I ask: how much has been allocated to meeting the recommendations of the NRC? Very little indeed, unfortunately. The government has made no effort to respond to the recommendation of this report and it has made no effort to invest in the safety of Davenport residents. In his evidence to the committee, the then Sturt CFS group officer Mike Pearce stated that, if there was to be a major bushfire in the Mitcham Hills area on any weekend:

…we could have more than 8,500 vehicles fleeing from an approaching front. Of the six exits from the district, you could reasonably expect less than half to be suitable for this purpose due to push my impacts. This situation will cause severe traffic congestion throughout the district and leave road users in some areas at extreme risk.

The final report, released in 2011 when the member for Ashford was Chair, contained the very same recommendation. Put simply, the Mitcham Hills road corridor will not carry the necessary traffic in the event of a fire.

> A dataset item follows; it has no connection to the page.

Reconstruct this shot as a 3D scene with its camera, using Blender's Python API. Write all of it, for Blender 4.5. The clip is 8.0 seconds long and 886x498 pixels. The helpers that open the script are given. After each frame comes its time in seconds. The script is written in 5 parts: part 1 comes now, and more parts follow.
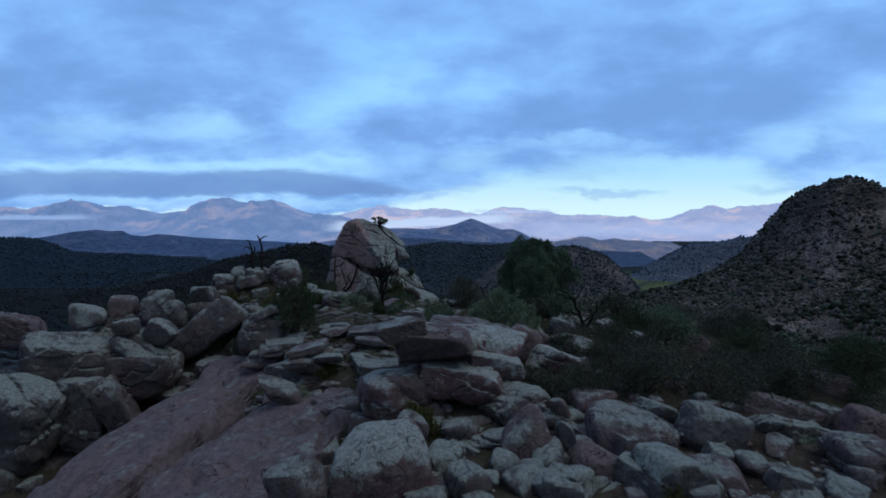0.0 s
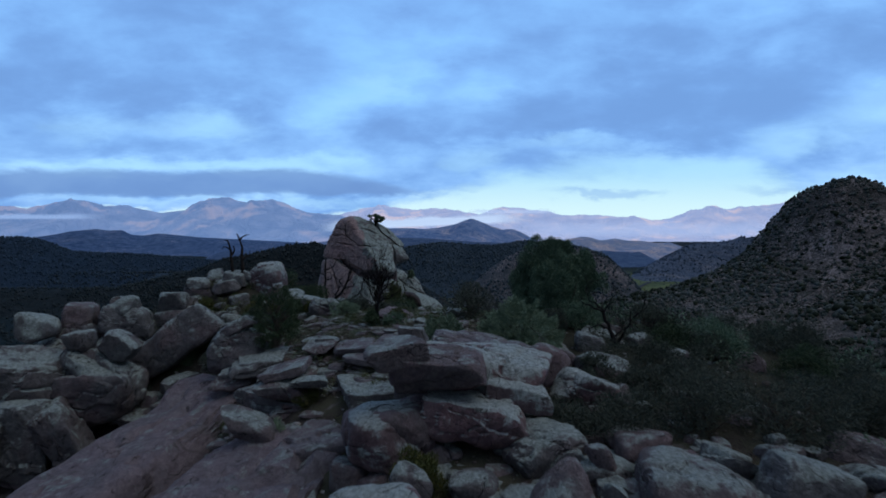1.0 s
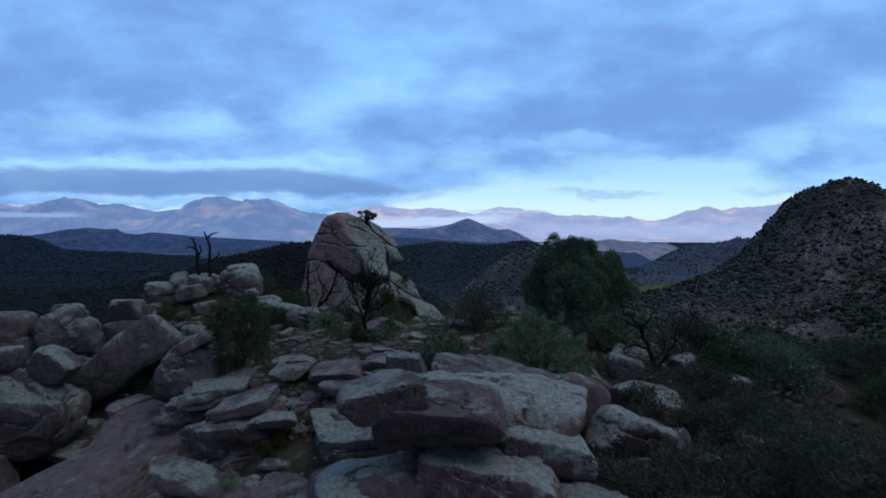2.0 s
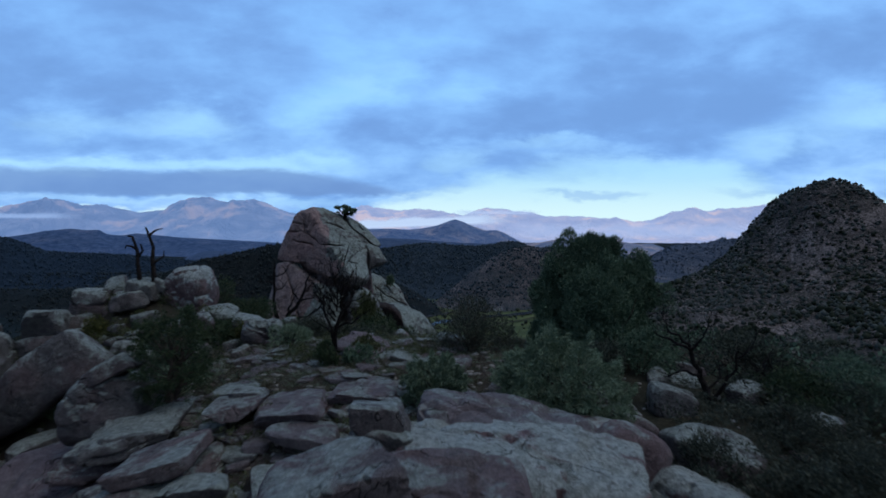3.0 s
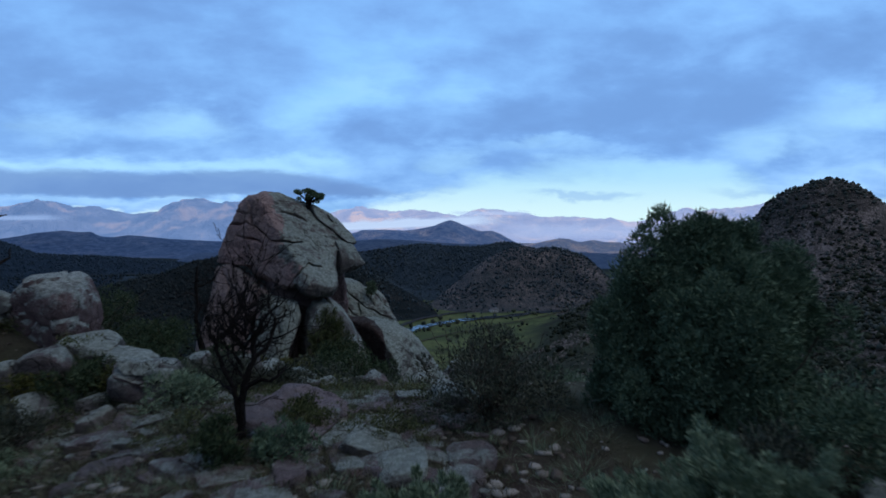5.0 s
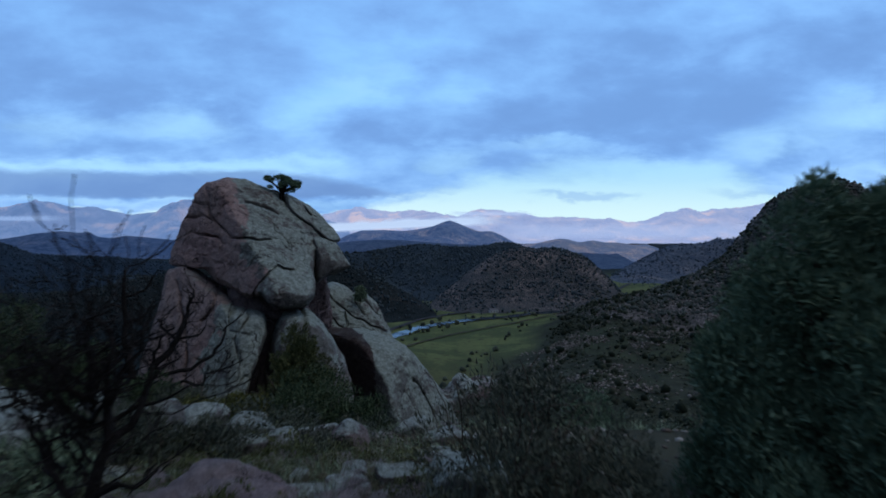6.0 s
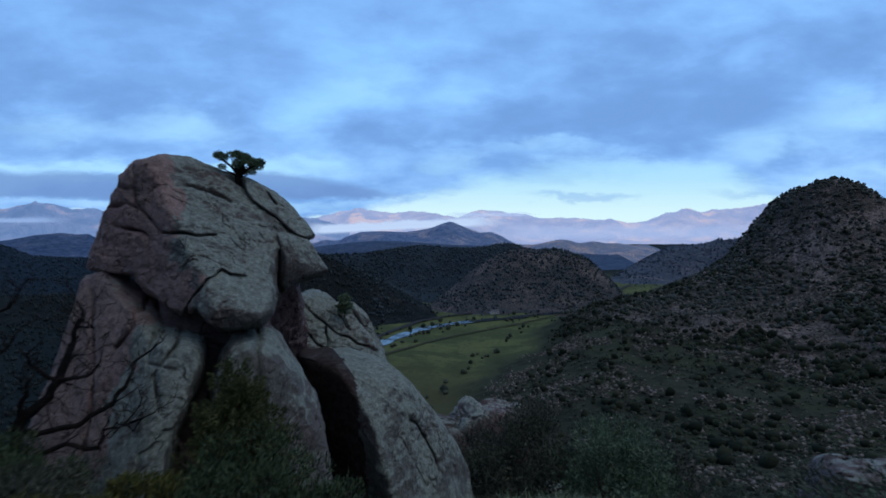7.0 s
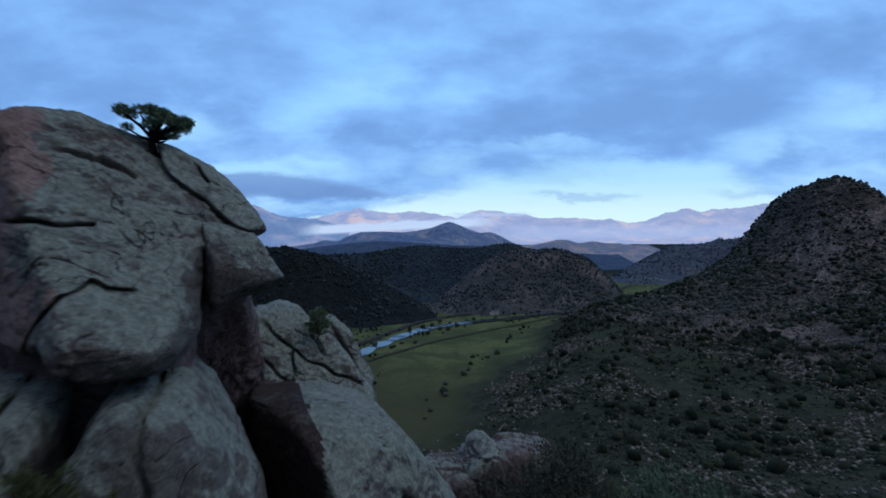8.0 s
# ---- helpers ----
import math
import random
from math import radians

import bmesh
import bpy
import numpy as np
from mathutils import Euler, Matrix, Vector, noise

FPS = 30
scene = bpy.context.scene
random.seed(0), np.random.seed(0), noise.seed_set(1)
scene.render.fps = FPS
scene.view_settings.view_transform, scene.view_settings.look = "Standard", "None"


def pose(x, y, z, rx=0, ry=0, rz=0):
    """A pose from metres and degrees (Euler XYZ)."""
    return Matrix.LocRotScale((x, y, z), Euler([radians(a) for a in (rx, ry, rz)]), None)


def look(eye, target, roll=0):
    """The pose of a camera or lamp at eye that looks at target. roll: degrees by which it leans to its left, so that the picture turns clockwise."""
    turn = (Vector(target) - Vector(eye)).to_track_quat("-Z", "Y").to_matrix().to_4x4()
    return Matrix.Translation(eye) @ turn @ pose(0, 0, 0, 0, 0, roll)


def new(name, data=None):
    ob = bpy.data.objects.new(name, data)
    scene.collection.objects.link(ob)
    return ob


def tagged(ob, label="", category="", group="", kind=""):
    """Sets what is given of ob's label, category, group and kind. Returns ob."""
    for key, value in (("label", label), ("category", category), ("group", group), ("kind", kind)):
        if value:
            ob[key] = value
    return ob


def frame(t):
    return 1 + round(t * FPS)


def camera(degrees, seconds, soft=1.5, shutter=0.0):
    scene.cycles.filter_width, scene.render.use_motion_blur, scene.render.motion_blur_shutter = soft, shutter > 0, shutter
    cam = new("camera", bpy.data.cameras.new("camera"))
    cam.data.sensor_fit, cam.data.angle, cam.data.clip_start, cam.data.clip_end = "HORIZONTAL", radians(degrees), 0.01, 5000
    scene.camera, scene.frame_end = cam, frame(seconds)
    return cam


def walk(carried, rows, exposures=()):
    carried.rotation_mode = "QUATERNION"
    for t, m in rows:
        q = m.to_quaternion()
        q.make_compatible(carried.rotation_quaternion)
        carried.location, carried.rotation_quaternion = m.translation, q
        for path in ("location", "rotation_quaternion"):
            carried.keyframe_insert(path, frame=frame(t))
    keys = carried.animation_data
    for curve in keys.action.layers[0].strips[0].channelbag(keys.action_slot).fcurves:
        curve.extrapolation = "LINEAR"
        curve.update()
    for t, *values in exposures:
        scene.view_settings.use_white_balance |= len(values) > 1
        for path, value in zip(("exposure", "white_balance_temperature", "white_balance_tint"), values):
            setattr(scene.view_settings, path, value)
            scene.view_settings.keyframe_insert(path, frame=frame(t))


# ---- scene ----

Sustained population growth throughout the Mitcham Hills and surrounding districts in the last seven years since this recommendation was first made has only increased the need to invest and upgrade local roads and, especially the Main Road corridor. The Weatherill Labor government continues to ignore the principal recommendation leaving Davenport residents exposed to the risk of being trapped in a bushfire, and it is a risk that increases with each new dwelling in this area. For any member of the government who doubts the seriousness of the situation, I invite them to join me on a tour of the Mitcham Hills and have a close look at the extent of the problem.

The government has neglected the residents of Davenport for far too long. It has ignored community concerns about the dangers of the reversible lane system on Flagstaff Road. It has ignored commuters' pleas to put an end to this system and develop a fourth lane and it has ignored the risk of severe traffic congestion in the event of a bushfire. The government is making no effort to improve road infrastructure in my electorate. The government simply does not govern for all South Australians.